> Problem statement: Identify all lines of the data containing the string "kind" and copy them.

> Dataset content:
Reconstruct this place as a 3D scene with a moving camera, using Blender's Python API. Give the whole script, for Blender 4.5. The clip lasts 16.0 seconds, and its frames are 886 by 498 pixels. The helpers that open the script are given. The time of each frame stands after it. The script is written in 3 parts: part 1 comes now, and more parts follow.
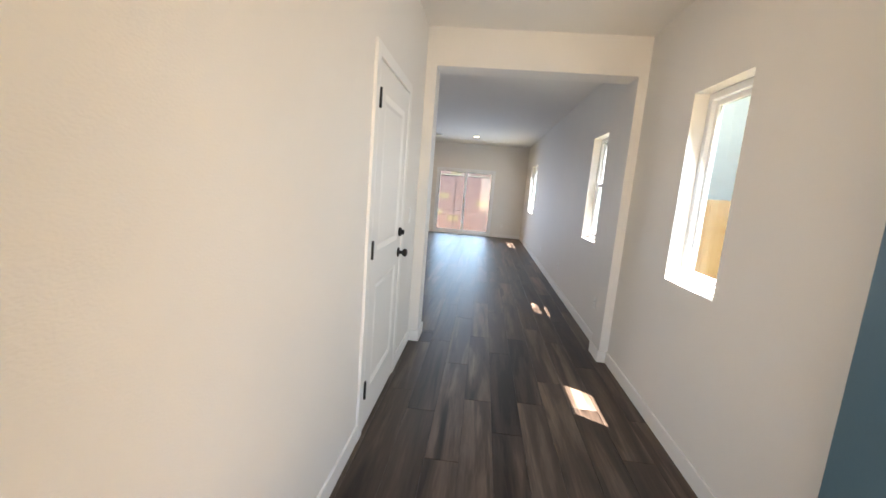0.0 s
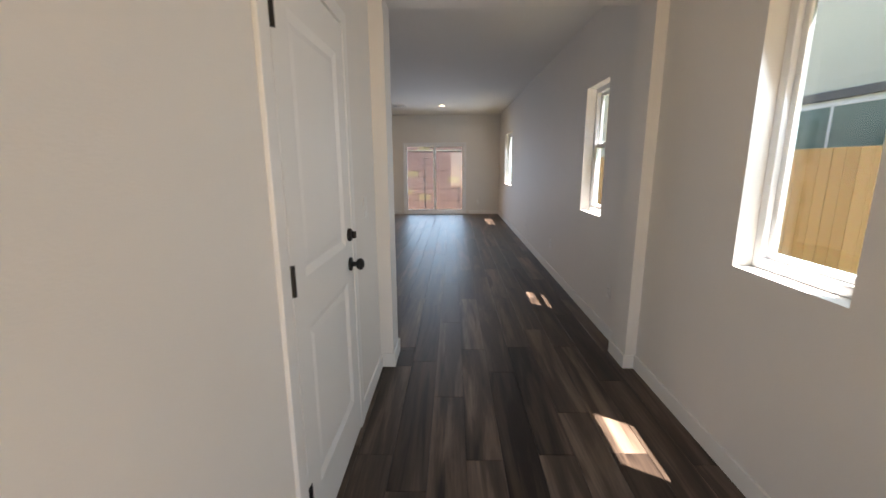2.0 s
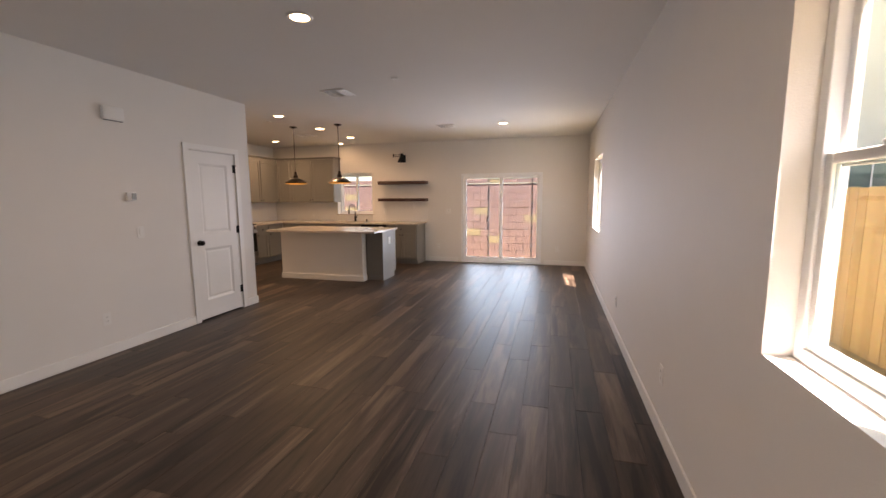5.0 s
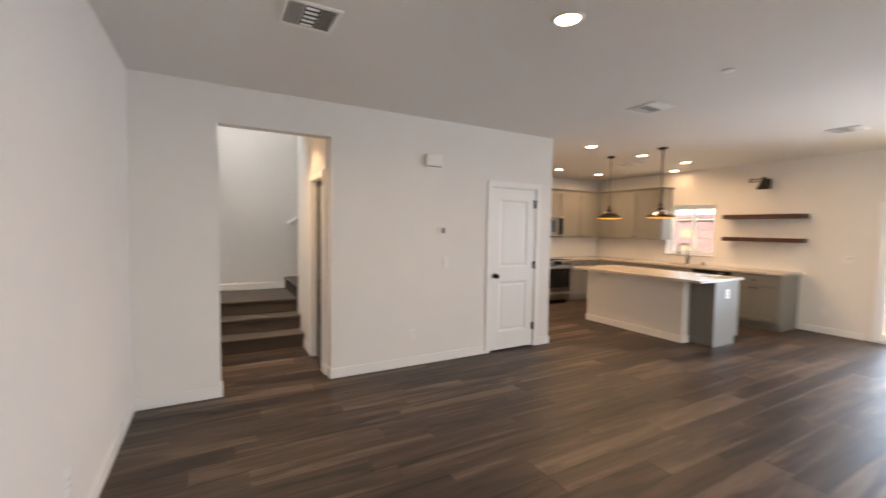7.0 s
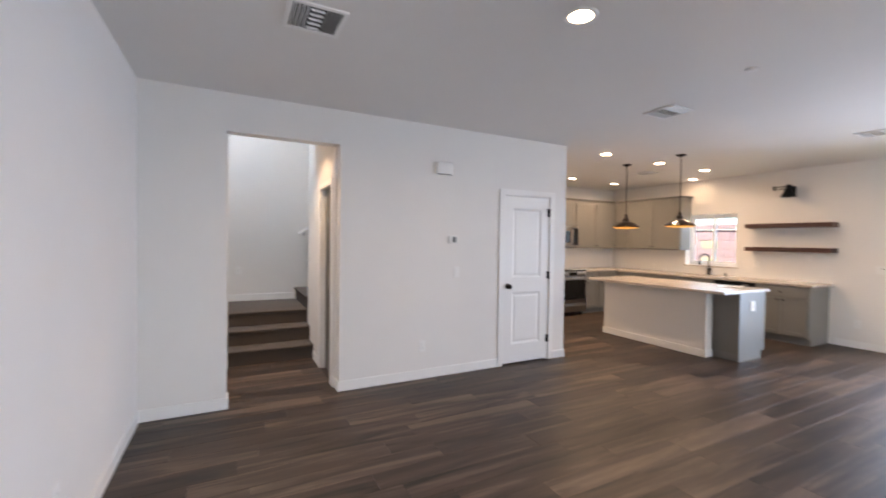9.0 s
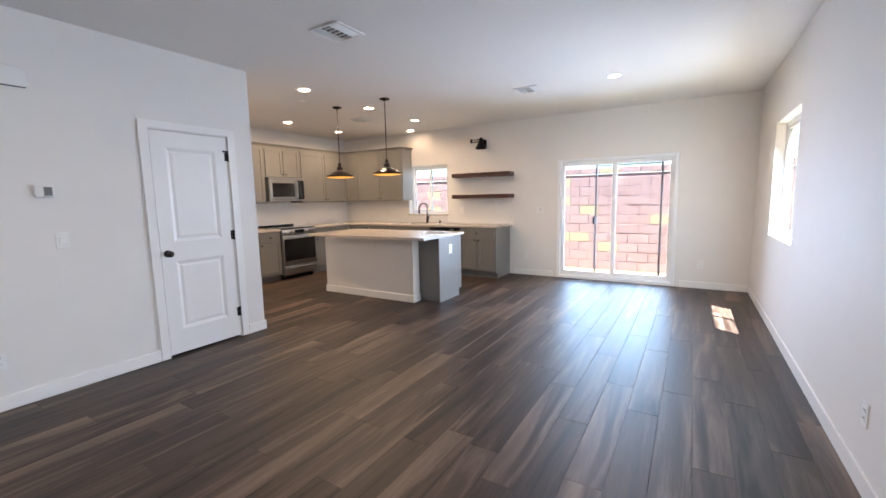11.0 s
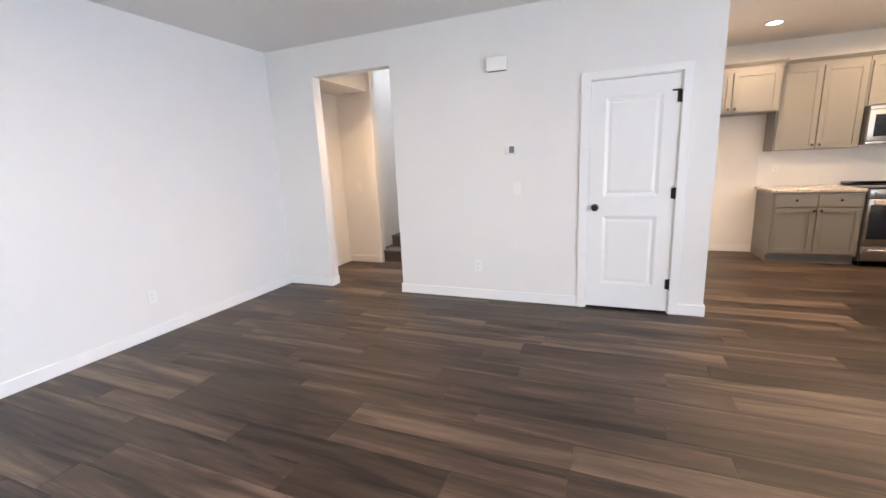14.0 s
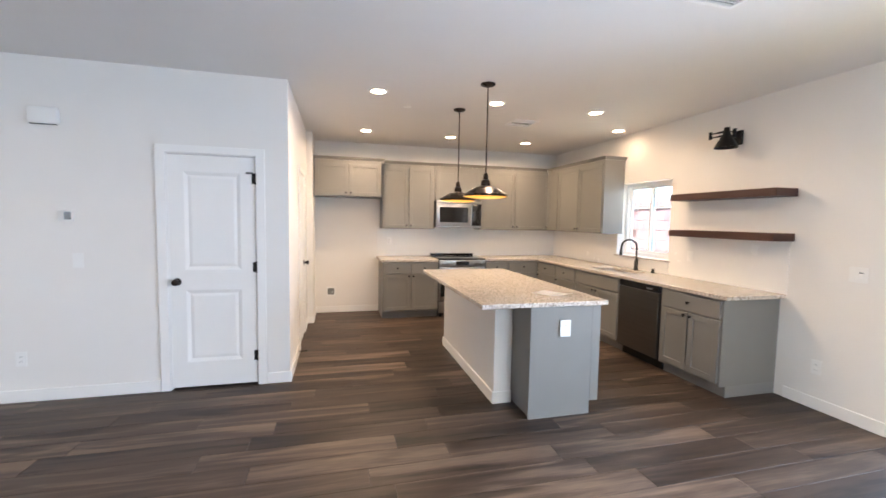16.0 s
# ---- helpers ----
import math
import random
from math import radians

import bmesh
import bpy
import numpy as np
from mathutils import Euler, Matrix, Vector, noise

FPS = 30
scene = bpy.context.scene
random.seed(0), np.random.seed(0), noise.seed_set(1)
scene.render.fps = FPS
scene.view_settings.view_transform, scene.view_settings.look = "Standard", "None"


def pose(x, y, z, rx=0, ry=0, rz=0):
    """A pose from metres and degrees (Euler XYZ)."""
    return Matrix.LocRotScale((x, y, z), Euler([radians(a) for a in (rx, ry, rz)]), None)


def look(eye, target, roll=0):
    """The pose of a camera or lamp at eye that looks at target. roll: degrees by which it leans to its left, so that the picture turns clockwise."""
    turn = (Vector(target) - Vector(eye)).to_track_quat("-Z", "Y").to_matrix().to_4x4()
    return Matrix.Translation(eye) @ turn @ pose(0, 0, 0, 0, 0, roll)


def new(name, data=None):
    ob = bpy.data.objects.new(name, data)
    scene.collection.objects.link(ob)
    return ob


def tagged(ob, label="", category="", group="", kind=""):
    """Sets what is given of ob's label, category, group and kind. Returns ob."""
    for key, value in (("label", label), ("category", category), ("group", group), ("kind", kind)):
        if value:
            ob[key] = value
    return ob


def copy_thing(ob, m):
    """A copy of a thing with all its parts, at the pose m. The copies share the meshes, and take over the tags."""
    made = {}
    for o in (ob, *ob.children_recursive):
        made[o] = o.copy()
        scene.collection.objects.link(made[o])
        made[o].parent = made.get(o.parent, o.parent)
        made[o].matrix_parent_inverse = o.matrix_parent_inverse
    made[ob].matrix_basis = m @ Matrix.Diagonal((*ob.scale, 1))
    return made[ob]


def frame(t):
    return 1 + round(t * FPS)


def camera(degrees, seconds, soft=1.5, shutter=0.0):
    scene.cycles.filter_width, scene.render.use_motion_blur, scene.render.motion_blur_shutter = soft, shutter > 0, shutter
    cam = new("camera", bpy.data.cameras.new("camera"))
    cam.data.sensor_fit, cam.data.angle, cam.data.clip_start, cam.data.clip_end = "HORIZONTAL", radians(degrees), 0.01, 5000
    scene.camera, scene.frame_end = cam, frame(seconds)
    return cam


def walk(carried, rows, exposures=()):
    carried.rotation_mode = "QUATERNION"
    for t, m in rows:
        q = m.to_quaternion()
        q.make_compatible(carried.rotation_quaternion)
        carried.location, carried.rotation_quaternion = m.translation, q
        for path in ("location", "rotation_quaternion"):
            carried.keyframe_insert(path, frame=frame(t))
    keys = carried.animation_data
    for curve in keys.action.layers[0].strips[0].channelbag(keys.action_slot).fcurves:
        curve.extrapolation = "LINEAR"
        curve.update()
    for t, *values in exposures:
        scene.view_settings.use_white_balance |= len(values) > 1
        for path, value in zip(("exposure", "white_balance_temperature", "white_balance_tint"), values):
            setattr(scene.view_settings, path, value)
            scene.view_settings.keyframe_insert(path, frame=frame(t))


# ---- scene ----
# The camera and its walk
cam = camera(94.6, 16.0, shutter=0.3)
PATH = [
    (0, (0.278, 0.455, 1.438), (0.106, 2.424, 1.132), 4.7),
    (0.5, (0.245, 0.699, 1.419), (0.21, 2.671, 1.086), 4.1),
    (1, (0.177, 0.904, 1.437), (0.256, 2.863, 1.043), 2.9),
    (1.5, (0.07, 1.079, 1.453), (0.159, 3.031, 1.024), 1.1),
    (2, (0.218, 1.341, 1.427), (0.167, 3.298, 1.017), -0.3),
    (2.5, (0.411, 1.695, 1.476), (0.198, 3.647, 1.093), -0.9),
    (3, (0.496, 2.162, 1.479), (0.167, 4.103, 1.123), -1.0),
    (3.5, (0.603, 2.622, 1.459), (0.189, 4.549, 1.12), -0.6),
    (3.7, (0.635, 2.801, 1.473), (0.187, 4.72, 1.134), -0.7),
    (5.8, (0.876, 4.613, 1.479), (0.251, 6.507, 1.33), 0.9),
    (6, (0.845, 4.734, 1.471), (0.123, 6.596, 1.352), 0.6),
    (6.5, (0.827, 4.849, 1.469), (-0.374, 6.446, 1.396), 0.5),
    (7, (0.828, 4.874, 1.521), (-0.913, 5.853, 1.422), 0.9),
    (7.5, (0.852, 4.834, 1.507), (-1.094, 5.289, 1.446), 1.2),
    (8, (0.889, 4.822, 1.552), (-1.079, 5.146, 1.696), 1.8),
    (8.5, (0.881, 4.878, 1.57), (-1.051, 5.375, 1.718), 1.6),
    (9, (0.751, 4.953, 1.485), (-1.024, 5.873, 1.445), 0.8),
    (9.5, (0.594, 5.105, 1.449), (-0.751, 6.575, 1.273), -0.1),
    (9.7, (0.584, 5.206, 1.451), (-0.553, 6.838, 1.246), -0.6),
    (12, (0.884, 6.785, 1.354), (-0.14, 8.483, 1.095), -1.3),
    (12.2, (0.838, 6.915, 1.361), (-0.392, 8.467, 1.076), -0.9),
    (12.5, (0.763, 7.11, 1.373), (-0.802, 8.311, 1.044), -0.2),
    (13, (0.677, 7.446, 1.403), (-1.242, 7.847, 1.007), -0.5),
    (13.5, (0.744, 7.723, 1.404), (-1.164, 7.302, 0.977), -2.1),
    (14, (0.71, 8.006, 1.402), (-1.102, 7.264, 0.993), -2.6),
    (14.5, (0.597, 8.411, 1.433), (-1.301, 7.865, 1.117), -1.2),
    (15, (0.646, 8.824, 1.444), (-1.328, 8.667, 1.16), 0.4),
    (15.5, (0.696, 9.125, 1.469), (-1.278, 9.366, 1.26), 1.3),
    (16, (0.7, 9.226, 1.516), (-1.232, 9.725, 1.376), 1.0),
]
walk(cam, [(t, look(eye, target, roll)) for t, eye, target, roll in PATH],
     exposures=[(0, 3.62, 6800, 13), (0.5, 3.4, 6300, 13), (1.0, 3.18, 6200, 12), (2.0, 2.9, 7100, 16), (3.0, 3.15, 8200, 23), (3.7, 3.4, 7500, 19), (6.0, 3.7, 8800, 31), (6.5, 4.02, 7100, 19), (7.0, 4.2, 7900, 19), (7.5, 4.22, 6900, 16), (8.0, 4.45, 6600, 18), (9.0, 4.3, 6700, 19), (12.0, 4.25, 6200, 15), (12.6, 4.2, 6400, 19), (13.2, 4.5, 6800, 17), (14.0, 4.83, 6700, 17), (15.0, 4.85, 6300, 15), (16.0, 4.65, 6300, 14)])

# World, sun and window light
world = bpy.data.worlds.new("world")
scene.world = world
world.use_nodes = True
wn = world.node_tree
bg = wn.nodes["Background"]
sky = wn.nodes.new("ShaderNodeTexSky")
sky.sky_type, sky.sun_disc = "NISHITA", False
sky.sun_elevation, sky.sun_rotation = radians(70), radians(122)
wn.links.new(sky.outputs[0], bg.inputs[0])
bg.inputs[1].default_value = 0.06
sun = new("sun", bpy.data.lights.new("sun", "SUN"))
sun.data.energy, sun.data.angle, sun.data.color = 5.0, radians(0.5), (1, 0.985, 0.96)
sun.matrix_world = look((3.0, -1.9, 10), (0, 0, 0))


def area(name, eye, target, w, h, power, color, shape="RECTANGLE", spread=110):
    lamp = new(name, bpy.data.lights.new(name, "AREA"))
    lamp.data.shape, lamp.data.size, lamp.data.size_y = shape, w, h
    lamp.data.energy, lamp.data.color = power, color
    lamp.matrix_world = look(eye, target)
    lamp.data.spread = radians(spread)
    return lamp


DAY = (0.70, 0.87, 1.0)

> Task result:
def tagged(ob, label="", category="", group="", kind=""):
    """Sets what is given of ob's label, category, group and kind. Returns ob."""
    for key, value in (("label", label), ("category", category), ("group", group), ("kind", kind)):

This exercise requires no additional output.